Give every line again exactly as it appears, please, but not the pictures.
======== DATA SHOWN
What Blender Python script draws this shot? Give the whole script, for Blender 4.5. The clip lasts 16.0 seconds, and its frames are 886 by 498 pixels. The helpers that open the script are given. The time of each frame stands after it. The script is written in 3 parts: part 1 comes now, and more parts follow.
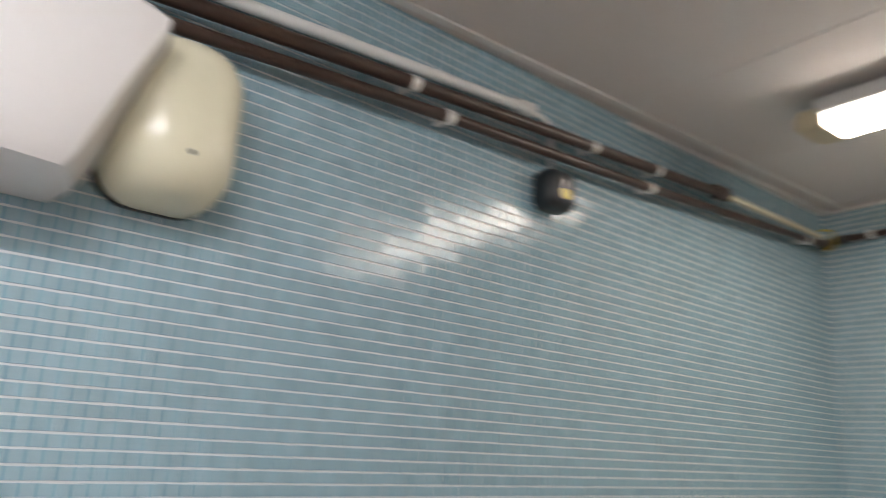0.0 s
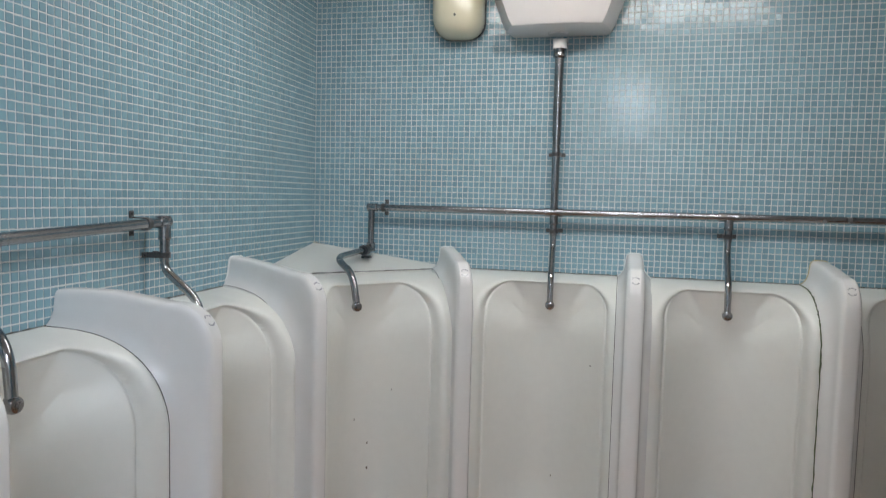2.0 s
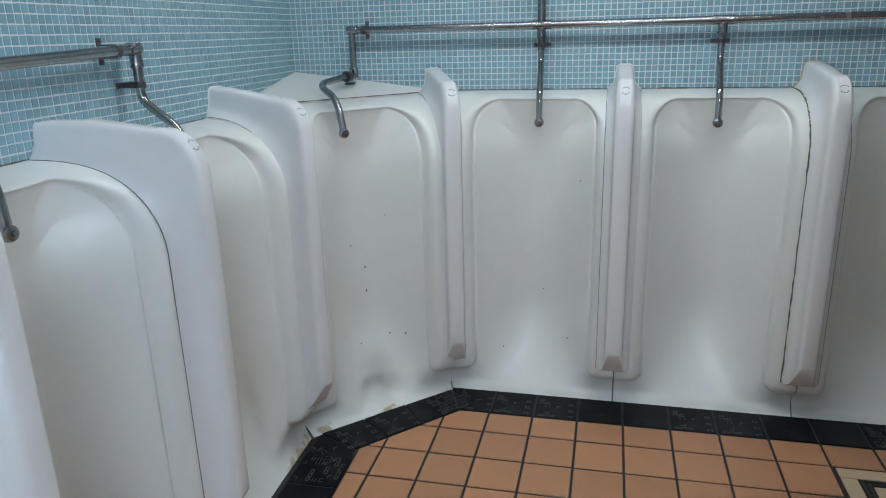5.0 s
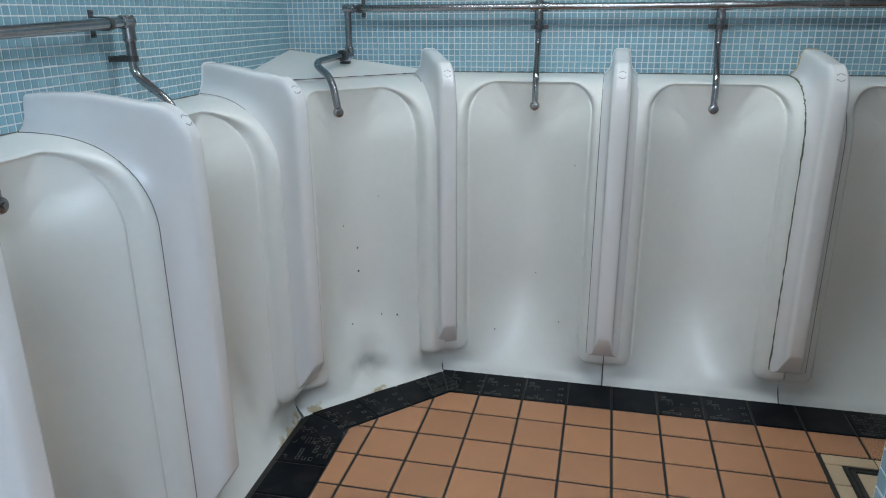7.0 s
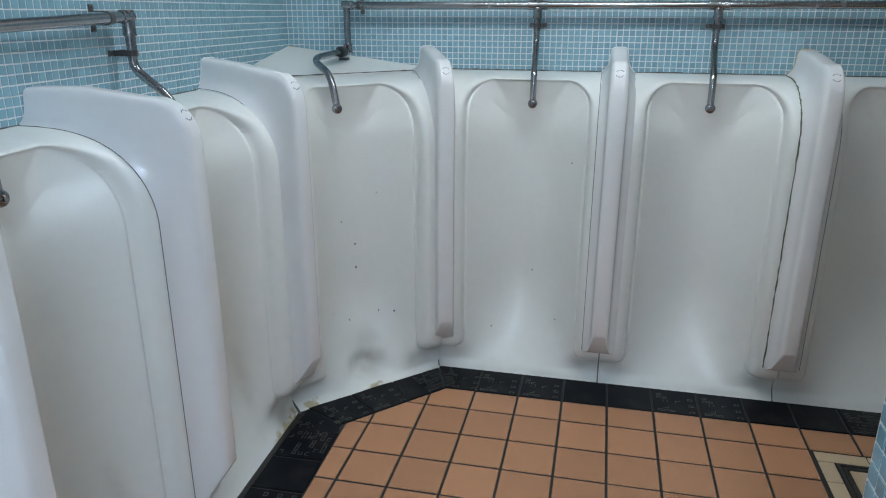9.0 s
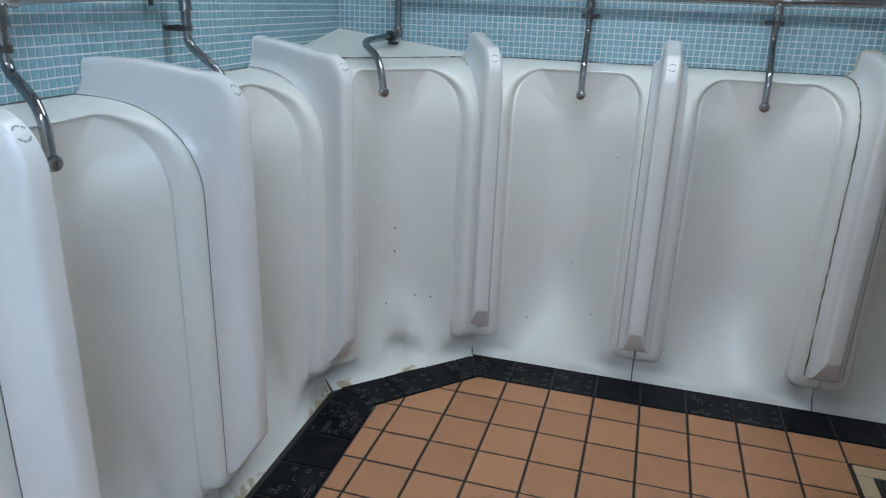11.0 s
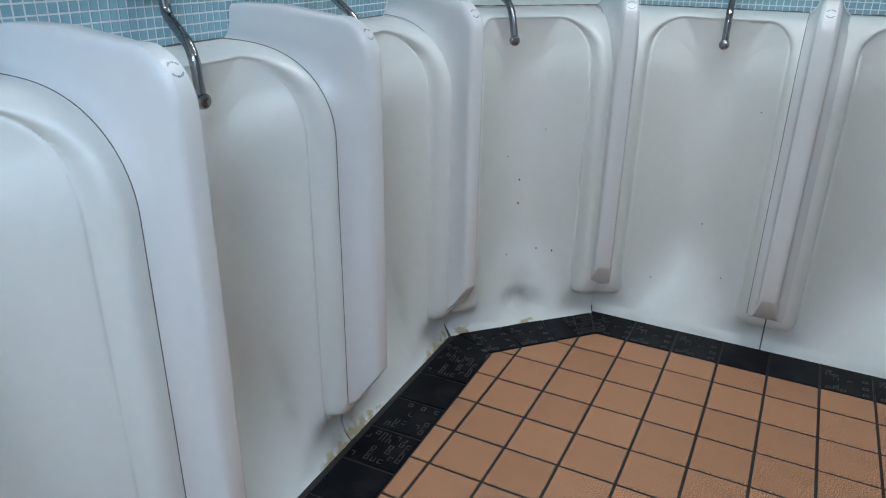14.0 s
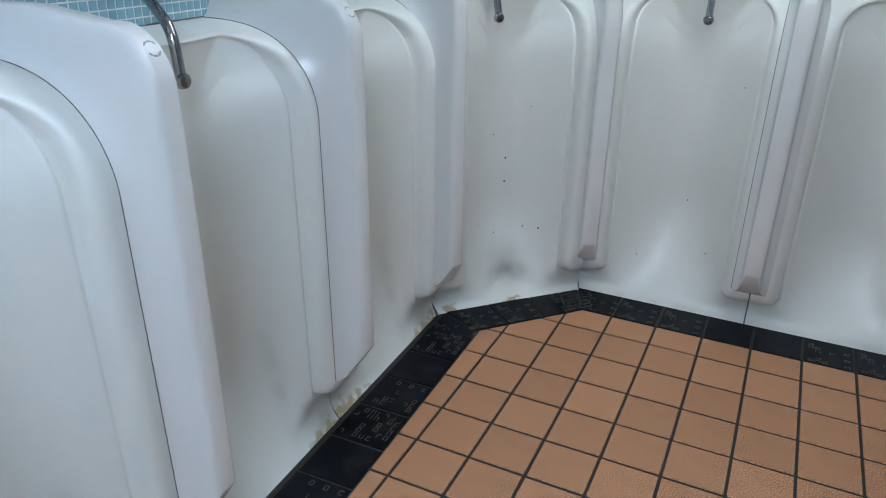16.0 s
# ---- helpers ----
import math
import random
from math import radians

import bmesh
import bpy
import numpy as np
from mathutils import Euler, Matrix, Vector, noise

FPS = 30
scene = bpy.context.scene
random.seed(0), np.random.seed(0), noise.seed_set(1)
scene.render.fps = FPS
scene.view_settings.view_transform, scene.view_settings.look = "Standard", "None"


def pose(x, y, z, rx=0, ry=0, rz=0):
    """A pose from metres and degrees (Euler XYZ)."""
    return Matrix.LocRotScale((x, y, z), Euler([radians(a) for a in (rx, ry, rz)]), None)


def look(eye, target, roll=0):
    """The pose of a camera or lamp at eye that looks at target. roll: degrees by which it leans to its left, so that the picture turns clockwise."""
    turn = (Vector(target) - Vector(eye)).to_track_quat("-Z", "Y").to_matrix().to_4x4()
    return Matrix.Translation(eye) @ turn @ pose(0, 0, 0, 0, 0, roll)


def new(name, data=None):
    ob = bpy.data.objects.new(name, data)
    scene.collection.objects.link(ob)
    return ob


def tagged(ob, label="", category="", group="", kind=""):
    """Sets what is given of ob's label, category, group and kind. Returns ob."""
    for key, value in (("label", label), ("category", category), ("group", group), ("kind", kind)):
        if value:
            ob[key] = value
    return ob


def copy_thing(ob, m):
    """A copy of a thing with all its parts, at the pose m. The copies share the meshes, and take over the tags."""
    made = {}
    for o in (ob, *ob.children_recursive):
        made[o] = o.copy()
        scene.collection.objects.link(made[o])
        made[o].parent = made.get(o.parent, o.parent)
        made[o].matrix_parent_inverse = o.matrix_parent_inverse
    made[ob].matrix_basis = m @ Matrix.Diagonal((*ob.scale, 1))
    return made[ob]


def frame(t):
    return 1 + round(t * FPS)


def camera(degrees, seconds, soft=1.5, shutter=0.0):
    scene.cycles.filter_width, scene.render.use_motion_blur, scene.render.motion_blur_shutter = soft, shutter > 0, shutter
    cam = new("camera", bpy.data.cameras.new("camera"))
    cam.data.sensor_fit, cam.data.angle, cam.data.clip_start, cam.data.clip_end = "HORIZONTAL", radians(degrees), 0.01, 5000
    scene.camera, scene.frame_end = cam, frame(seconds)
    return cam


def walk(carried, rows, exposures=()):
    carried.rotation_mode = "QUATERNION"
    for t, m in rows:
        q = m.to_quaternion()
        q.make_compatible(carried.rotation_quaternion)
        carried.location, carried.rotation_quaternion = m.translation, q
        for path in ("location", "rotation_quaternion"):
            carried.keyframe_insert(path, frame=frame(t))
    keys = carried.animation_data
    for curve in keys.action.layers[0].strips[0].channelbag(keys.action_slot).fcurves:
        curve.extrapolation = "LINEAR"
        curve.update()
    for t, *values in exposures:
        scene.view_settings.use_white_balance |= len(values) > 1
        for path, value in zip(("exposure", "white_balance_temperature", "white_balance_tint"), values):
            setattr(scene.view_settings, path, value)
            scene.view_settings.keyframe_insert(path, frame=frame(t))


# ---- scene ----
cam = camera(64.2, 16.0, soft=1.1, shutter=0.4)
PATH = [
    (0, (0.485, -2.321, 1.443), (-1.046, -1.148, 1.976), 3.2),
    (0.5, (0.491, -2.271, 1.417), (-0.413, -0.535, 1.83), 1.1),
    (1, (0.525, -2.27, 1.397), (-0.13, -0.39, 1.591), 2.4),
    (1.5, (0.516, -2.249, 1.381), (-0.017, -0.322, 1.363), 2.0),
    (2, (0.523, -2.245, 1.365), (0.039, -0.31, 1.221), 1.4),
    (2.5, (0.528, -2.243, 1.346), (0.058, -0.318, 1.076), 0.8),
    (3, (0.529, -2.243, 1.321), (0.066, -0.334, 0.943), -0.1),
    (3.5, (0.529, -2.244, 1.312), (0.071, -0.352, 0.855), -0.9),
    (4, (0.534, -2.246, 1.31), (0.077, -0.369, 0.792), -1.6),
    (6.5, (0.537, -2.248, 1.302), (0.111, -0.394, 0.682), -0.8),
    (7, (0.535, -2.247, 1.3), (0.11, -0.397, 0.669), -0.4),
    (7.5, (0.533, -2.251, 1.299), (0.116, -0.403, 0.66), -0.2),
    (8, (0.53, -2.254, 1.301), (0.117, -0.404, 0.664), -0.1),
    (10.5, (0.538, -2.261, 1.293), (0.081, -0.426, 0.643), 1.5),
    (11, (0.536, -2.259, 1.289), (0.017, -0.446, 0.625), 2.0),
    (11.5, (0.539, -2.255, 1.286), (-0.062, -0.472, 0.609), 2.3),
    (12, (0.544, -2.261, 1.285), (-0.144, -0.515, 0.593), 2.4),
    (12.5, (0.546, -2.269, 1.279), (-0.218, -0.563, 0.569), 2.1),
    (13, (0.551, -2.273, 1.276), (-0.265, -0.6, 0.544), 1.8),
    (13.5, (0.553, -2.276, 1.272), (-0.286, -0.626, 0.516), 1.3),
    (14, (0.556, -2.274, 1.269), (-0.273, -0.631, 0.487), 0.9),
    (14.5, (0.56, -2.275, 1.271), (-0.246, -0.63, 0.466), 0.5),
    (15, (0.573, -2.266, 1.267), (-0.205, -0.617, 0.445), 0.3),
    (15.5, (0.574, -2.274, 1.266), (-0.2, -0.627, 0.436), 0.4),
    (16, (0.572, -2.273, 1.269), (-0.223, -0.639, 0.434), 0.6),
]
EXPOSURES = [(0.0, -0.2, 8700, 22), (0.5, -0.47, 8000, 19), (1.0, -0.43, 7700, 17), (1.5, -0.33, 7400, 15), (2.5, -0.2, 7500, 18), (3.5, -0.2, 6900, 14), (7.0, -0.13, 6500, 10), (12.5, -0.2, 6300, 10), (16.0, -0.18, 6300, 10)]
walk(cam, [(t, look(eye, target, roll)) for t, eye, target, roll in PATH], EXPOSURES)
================
▶ **RESPONSE**
What Blender Python script draws this shot? Give the whole script, for Blender 4.5. The clip lasts 16.0 seconds, and its frames are 886 by 498 pixels. The helpers that open the script are given. The time of each frame stands after it. The script is written in 3 parts: part 1 comes now, and more parts follow.
0.0 s
2.0 s
5.0 s
7.0 s
9.0 s
11.0 s
14.0 s
16.0 s
# ---- helpers ----
import math
import random
from math import radians

import bmesh
import bpy
import numpy as np
from mathutils import Euler, Matrix, Vector, noise

FPS = 30
scene = bpy.context.scene
random.seed(0), np.random.seed(0), noise.seed_set(1)
scene.render.fps = FPS
scene.view_settings.view_transform, scene.view_settings.look = "Standard", "None"


def pose(x, y, z, rx=0, ry=0, rz=0):
    """A pose from metres and degrees (Euler XYZ)."""
    return Matrix.LocRotScale((x, y, z), Euler([radians(a) for a in (rx, ry, rz)]), None)


def look(eye, target, roll=0):
    """The pose of a camera or lamp at eye that looks at target. roll: degrees by which it leans to its left, so that the picture turns clockwise."""
    turn = (Vector(target) - Vector(eye)).to_track_quat("-Z", "Y").to_matrix().to_4x4()
    return Matrix.Translation(eye) @ turn @ pose(0, 0, 0, 0, 0, roll)


def new(name, data=None):
    ob = bpy.data.objects.new(name, data)
    scene.collection.objects.link(ob)
    return ob


def tagged(ob, label="", category="", group="", kind=""):
    """Sets what is given of ob's label, category, group and kind. Returns ob."""
    for key, value in (("label", label), ("category", category), ("group", group), ("kind", kind)):
        if value:
            ob[key] = value
    return ob


def copy_thing(ob, m):
    """A copy of a thing with all its parts, at the pose m. The copies share the meshes, and take over the tags."""
    made = {}
    for o in (ob, *ob.children_recursive):
        made[o] = o.copy()
        scene.collection.objects.link(made[o])
        made[o].parent = made.get(o.parent, o.parent)
        made[o].matrix_parent_inverse = o.matrix_parent_inverse
    made[ob].matrix_basis = m @ Matrix.Diagonal((*ob.scale, 1))
    return made[ob]


def frame(t):
    return 1 + round(t * FPS)


def camera(degrees, seconds, soft=1.5, shutter=0.0):
    scene.cycles.filter_width, scene.render.use_motion_blur, scene.render.motion_blur_shutter = soft, shutter > 0, shutter
    cam = new("camera", bpy.data.cameras.new("camera"))
    cam.data.sensor_fit, cam.data.angle, cam.data.clip_start, cam.data.clip_end = "HORIZONTAL", radians(degrees), 0.01, 5000
    scene.camera, scene.frame_end = cam, frame(seconds)
    return cam


def walk(carried, rows, exposures=()):
    carried.rotation_mode = "QUATERNION"
    for t, m in rows:
        q = m.to_quaternion()
        q.make_compatible(carried.rotation_quaternion)
        carried.location, carried.rotation_quaternion = m.translation, q
        for path in ("location", "rotation_quaternion"):
            carried.keyframe_insert(path, frame=frame(t))
    keys = carried.animation_data
    for curve in keys.action.layers[0].strips[0].channelbag(keys.action_slot).fcurves:
        curve.extrapolation = "LINEAR"
        curve.update()
    for t, *values in exposures:
        scene.view_settings.use_white_balance |= len(values) > 1
        for path, value in zip(("exposure", "white_balance_temperature", "white_balance_tint"), values):
            setattr(scene.view_settings, path, value)
            scene.view_settings.keyframe_insert(path, frame=frame(t))


# ---- scene ----
cam = camera(64.2, 16.0, soft=1.1, shutter=0.4)
PATH = [
    (0, (0.485, -2.321, 1.443), (-1.046, -1.148, 1.976), 3.2),
    (0.5, (0.491, -2.271, 1.417), (-0.413, -0.535, 1.83), 1.1),
    (1, (0.525, -2.27, 1.397), (-0.13, -0.39, 1.591), 2.4),
    (1.5, (0.516, -2.249, 1.381), (-0.017, -0.322, 1.363), 2.0),
    (2, (0.523, -2.245, 1.365), (0.039, -0.31, 1.221), 1.4),
    (2.5, (0.528, -2.243, 1.346), (0.058, -0.318, 1.076), 0.8),
    (3, (0.529, -2.243, 1.321), (0.066, -0.334, 0.943), -0.1),
    (3.5, (0.529, -2.244, 1.312), (0.071, -0.352, 0.855), -0.9),
    (4, (0.534, -2.246, 1.31), (0.077, -0.369, 0.792), -1.6),
    (6.5, (0.537, -2.248, 1.302), (0.111, -0.394, 0.682), -0.8),
    (7, (0.535, -2.247, 1.3), (0.11, -0.397, 0.669), -0.4),
    (7.5, (0.533, -2.251, 1.299), (0.116, -0.403, 0.66), -0.2),
    (8, (0.53, -2.254, 1.301), (0.117, -0.404, 0.664), -0.1),
    (10.5, (0.538, -2.261, 1.293), (0.081, -0.426, 0.643), 1.5),
    (11, (0.536, -2.259, 1.289), (0.017, -0.446, 0.625), 2.0),
    (11.5, (0.539, -2.255, 1.286), (-0.062, -0.472, 0.609), 2.3),
    (12, (0.544, -2.261, 1.285), (-0.144, -0.515, 0.593), 2.4),
    (12.5, (0.546, -2.269, 1.279), (-0.218, -0.563, 0.569), 2.1),
    (13, (0.551, -2.273, 1.276), (-0.265, -0.6, 0.544), 1.8),
    (13.5, (0.553, -2.276, 1.272), (-0.286, -0.626, 0.516), 1.3),
    (14, (0.556, -2.274, 1.269), (-0.273, -0.631, 0.487), 0.9),
    (14.5, (0.56, -2.275, 1.271), (-0.246, -0.63, 0.466), 0.5),
    (15, (0.573, -2.266, 1.267), (-0.205, -0.617, 0.445), 0.3),
    (15.5, (0.574, -2.274, 1.266), (-0.2, -0.627, 0.436), 0.4),
    (16, (0.572, -2.273, 1.269), (-0.223, -0.639, 0.434), 0.6),
]
EXPOSURES = [(0.0, -0.2, 8700, 22), (0.5, -0.47, 8000, 19), (1.0, -0.43, 7700, 17), (1.5, -0.33, 7400, 15), (2.5, -0.2, 7500, 18), (3.5, -0.2, 6900, 14), (7.0, -0.13, 6500, 10), (12.5, -0.2, 6300, 10), (16.0, -0.18, 6300, 10)]
walk(cam, [(t, look(eye, target, roll)) for t, eye, target, roll in PATH], EXPOSURES)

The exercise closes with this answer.